LYMErix wasn’t a perfect vaccine, as Gregory Poland, a Mayo Clinic vaccine researcher, explained in a 2011 retrospective in the journal Clinical Infectious Diseases. It required three doses over the course of the year, and was not approved for people under age 15. It was optional, and doctors had a hard time assessing whom to recommend it to (there were few maps of Lyme-carrying ticks’ range at the time). And the vaccine only protected against the North American strain of Lyme. Finally, it was somewhat expensive at $50 a dose, and it was not universally covered by health insurance.
But it was effective, preventing Lyme in up to 90 percent of the people who were vaccinated will all three doses, with few side effects. And at first, the vaccine was pretty popular; about 1.5 million doses were injected before 2000. [...]
LYMErix had the misfortune of being approved the same year some people were becoming suspicious of vaccines in the United States. In 1998, the journal Lancet published a now-retracted study that (falsely) claimed the measles, mumps, and rubella vaccine (MMR) was linked to autism, and the modern anti-vax movement was born. [...]

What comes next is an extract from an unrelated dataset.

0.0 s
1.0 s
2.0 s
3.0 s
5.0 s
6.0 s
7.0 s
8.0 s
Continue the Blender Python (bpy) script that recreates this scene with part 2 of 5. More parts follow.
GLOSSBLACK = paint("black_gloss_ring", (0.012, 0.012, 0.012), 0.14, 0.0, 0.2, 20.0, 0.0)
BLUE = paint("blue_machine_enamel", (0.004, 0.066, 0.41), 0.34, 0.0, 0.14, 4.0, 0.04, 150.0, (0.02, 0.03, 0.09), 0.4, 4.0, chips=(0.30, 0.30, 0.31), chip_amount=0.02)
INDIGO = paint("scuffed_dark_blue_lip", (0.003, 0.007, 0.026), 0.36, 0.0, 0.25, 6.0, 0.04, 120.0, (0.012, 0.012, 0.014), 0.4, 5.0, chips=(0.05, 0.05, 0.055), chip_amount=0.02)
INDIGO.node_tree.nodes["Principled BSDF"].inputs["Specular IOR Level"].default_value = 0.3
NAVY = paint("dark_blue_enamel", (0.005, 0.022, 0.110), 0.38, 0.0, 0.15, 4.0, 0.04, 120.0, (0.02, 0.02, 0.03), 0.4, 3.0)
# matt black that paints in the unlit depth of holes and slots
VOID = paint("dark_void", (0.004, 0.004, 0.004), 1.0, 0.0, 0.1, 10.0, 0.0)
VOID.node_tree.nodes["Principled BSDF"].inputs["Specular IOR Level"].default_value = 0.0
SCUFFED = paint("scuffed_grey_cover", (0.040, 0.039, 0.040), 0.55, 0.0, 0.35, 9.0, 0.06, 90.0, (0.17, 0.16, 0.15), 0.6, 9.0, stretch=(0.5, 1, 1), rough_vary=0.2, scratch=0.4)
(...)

As Julia Belluz reported at Vox, Lyme cases tripled between 2004 and 2016, spread by an increased number of infected ticks. It’s now the most common vector-borne (i.e., transmitted by an insect or animal) disease in the United States. And climate change seems to be partly to blame: As temperatures warm, a greater proportion of the US becomes hospitable to the ticks. Overall, vector-spread diseases like chikungunya, Zika, and West Nile are spreading faster than ever.